Some lines of these records may hold the word "with"; state how many, using only the number.

::: Stored rows

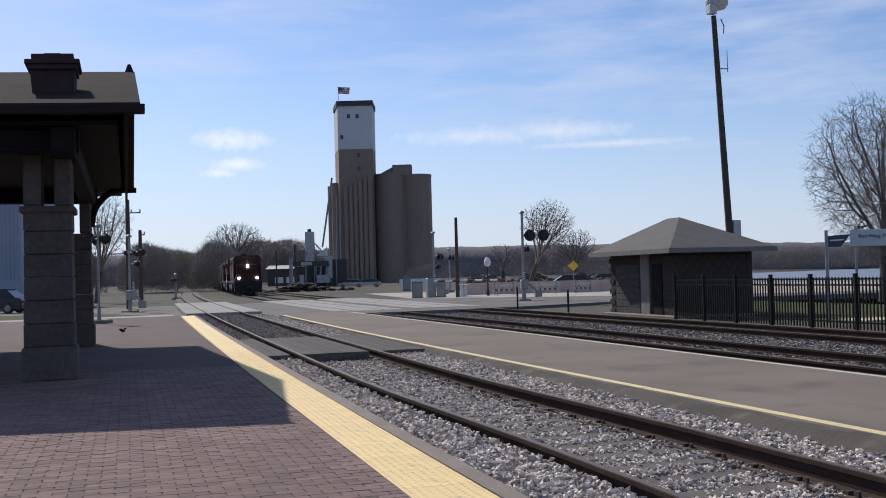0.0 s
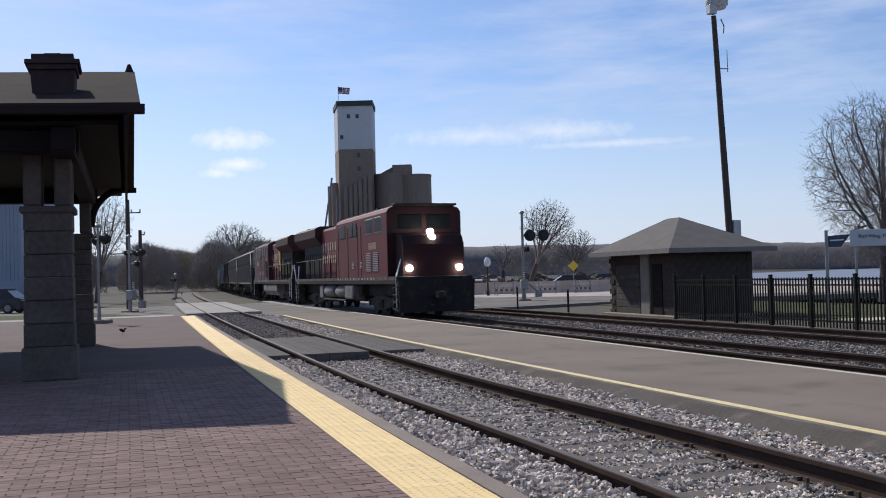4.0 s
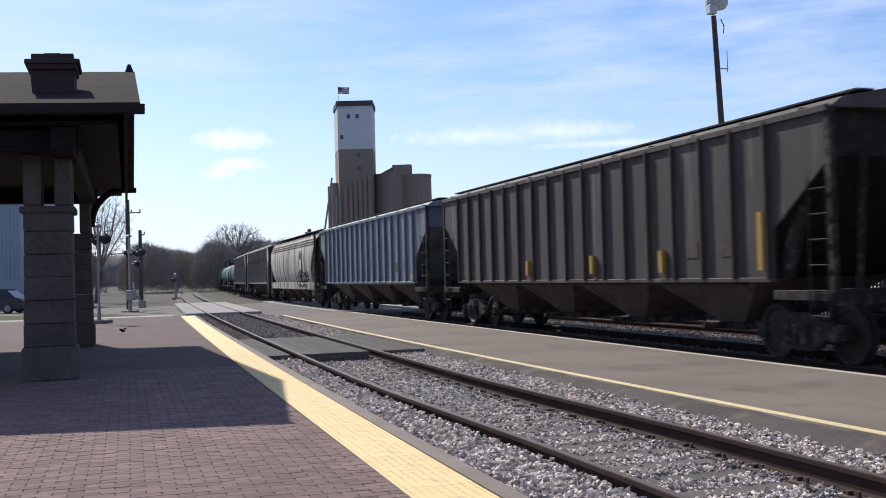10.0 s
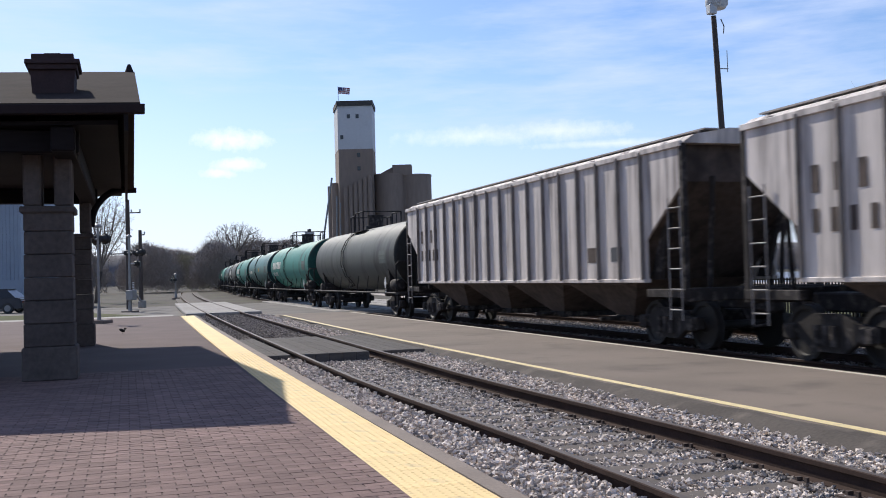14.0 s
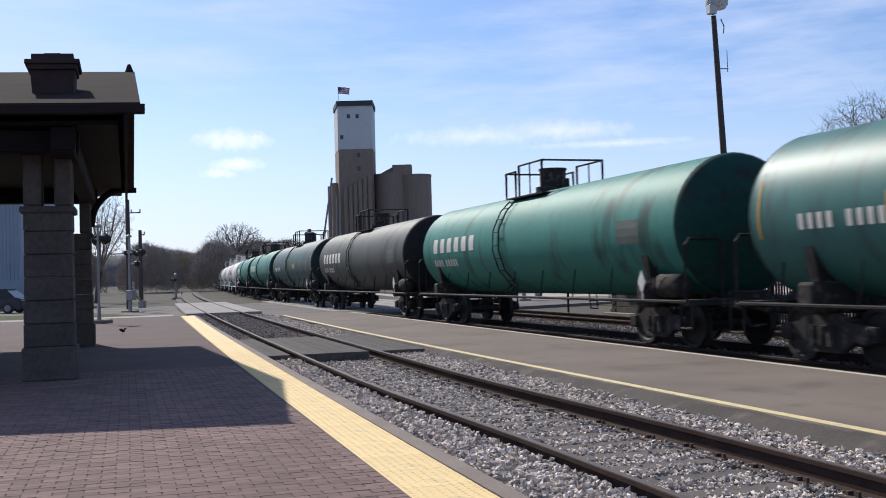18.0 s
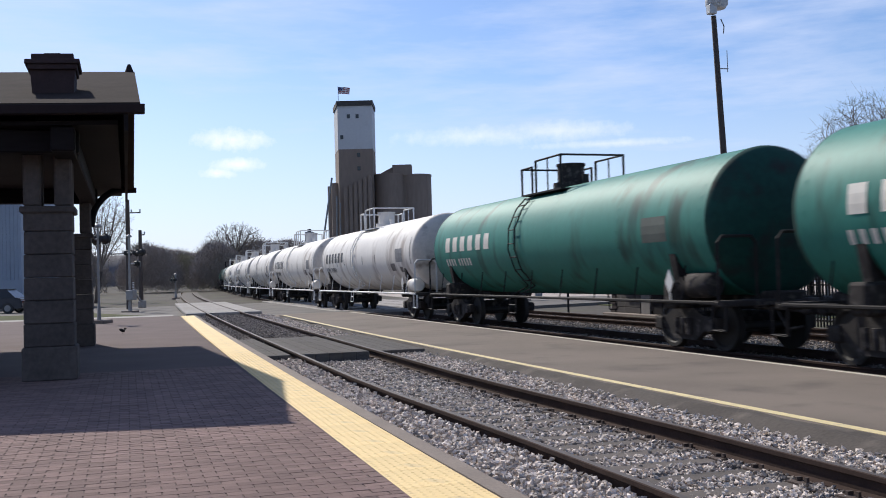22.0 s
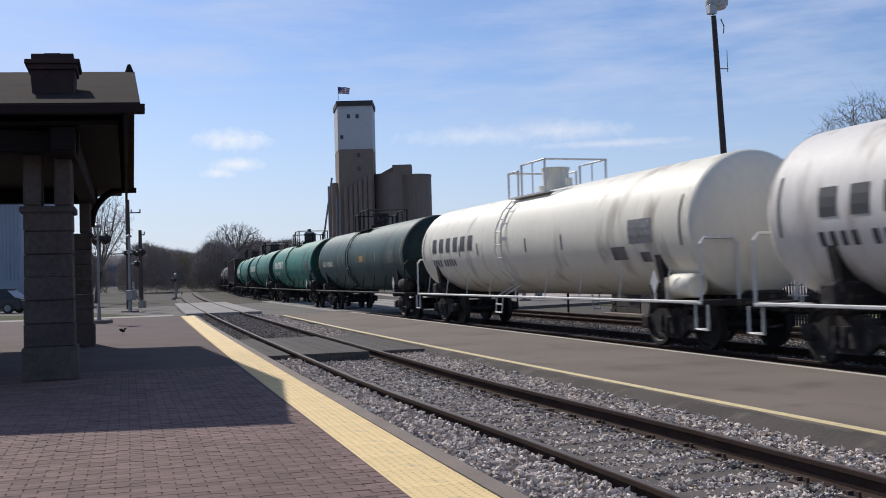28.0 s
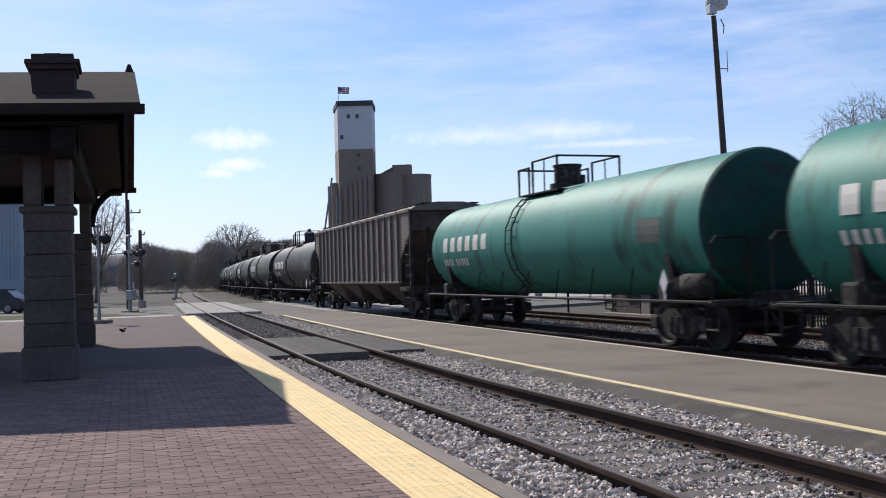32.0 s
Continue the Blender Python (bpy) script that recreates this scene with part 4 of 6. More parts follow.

::::::
::: Stored rows

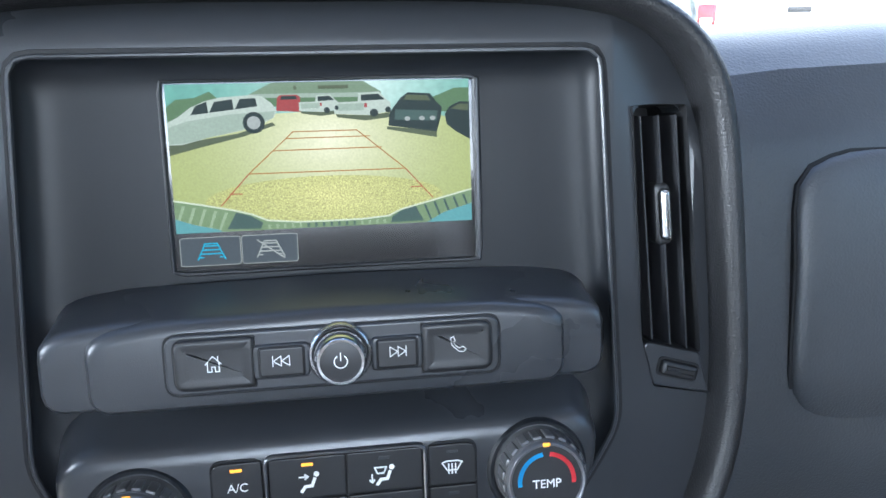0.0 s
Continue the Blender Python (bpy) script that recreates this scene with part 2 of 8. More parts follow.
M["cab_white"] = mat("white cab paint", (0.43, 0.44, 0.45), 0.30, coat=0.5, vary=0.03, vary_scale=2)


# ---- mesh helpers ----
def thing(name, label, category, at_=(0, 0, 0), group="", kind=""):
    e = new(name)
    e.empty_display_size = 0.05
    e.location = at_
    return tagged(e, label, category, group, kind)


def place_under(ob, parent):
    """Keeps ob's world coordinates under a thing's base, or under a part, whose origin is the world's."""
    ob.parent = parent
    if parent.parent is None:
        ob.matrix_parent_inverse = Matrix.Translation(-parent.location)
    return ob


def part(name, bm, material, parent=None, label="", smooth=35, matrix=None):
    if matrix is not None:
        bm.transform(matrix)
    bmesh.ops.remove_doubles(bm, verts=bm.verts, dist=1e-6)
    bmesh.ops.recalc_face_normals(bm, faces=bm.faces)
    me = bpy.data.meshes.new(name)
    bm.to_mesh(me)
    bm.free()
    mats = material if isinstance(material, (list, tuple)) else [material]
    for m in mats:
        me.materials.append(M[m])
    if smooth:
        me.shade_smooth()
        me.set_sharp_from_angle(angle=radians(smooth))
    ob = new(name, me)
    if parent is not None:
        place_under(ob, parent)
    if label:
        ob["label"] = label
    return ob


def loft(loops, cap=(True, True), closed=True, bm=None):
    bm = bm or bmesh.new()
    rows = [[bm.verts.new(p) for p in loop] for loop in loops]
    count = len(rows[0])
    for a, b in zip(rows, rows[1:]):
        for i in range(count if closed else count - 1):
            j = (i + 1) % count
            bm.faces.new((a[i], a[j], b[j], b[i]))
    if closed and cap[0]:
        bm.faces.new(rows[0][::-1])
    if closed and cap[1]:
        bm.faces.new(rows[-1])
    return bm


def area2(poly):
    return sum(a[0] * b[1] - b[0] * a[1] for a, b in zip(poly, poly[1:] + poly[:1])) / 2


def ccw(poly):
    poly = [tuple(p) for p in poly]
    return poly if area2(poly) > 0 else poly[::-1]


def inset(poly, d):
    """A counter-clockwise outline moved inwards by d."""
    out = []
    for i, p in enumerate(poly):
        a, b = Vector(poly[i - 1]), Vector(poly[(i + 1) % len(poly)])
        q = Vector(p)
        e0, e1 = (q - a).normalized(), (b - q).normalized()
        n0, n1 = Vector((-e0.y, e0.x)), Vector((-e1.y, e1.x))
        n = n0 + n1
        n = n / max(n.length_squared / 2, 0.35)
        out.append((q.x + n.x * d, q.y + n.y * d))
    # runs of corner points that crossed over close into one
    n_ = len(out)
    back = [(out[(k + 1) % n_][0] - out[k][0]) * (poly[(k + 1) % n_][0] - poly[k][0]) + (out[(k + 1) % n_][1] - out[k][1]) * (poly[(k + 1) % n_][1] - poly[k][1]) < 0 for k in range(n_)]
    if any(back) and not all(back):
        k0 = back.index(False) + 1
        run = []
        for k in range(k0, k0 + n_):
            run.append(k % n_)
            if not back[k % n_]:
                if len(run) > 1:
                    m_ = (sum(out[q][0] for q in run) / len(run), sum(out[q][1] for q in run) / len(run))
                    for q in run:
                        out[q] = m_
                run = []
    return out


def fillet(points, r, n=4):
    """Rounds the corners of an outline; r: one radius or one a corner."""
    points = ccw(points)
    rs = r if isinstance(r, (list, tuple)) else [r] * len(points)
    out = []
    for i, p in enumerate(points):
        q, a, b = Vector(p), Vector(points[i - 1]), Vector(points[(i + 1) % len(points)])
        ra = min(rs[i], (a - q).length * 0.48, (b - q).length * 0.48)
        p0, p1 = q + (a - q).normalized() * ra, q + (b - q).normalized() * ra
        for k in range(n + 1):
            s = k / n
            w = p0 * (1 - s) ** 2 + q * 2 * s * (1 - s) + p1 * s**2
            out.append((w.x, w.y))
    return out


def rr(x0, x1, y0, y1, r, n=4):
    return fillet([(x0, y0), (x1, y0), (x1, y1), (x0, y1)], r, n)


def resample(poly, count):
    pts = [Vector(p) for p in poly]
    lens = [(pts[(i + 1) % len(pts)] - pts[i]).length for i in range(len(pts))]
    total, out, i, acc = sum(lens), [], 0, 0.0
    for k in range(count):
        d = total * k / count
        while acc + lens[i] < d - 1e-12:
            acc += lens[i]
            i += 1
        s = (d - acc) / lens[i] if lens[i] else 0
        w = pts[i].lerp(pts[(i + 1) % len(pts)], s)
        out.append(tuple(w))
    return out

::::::

## Solution for this task:
2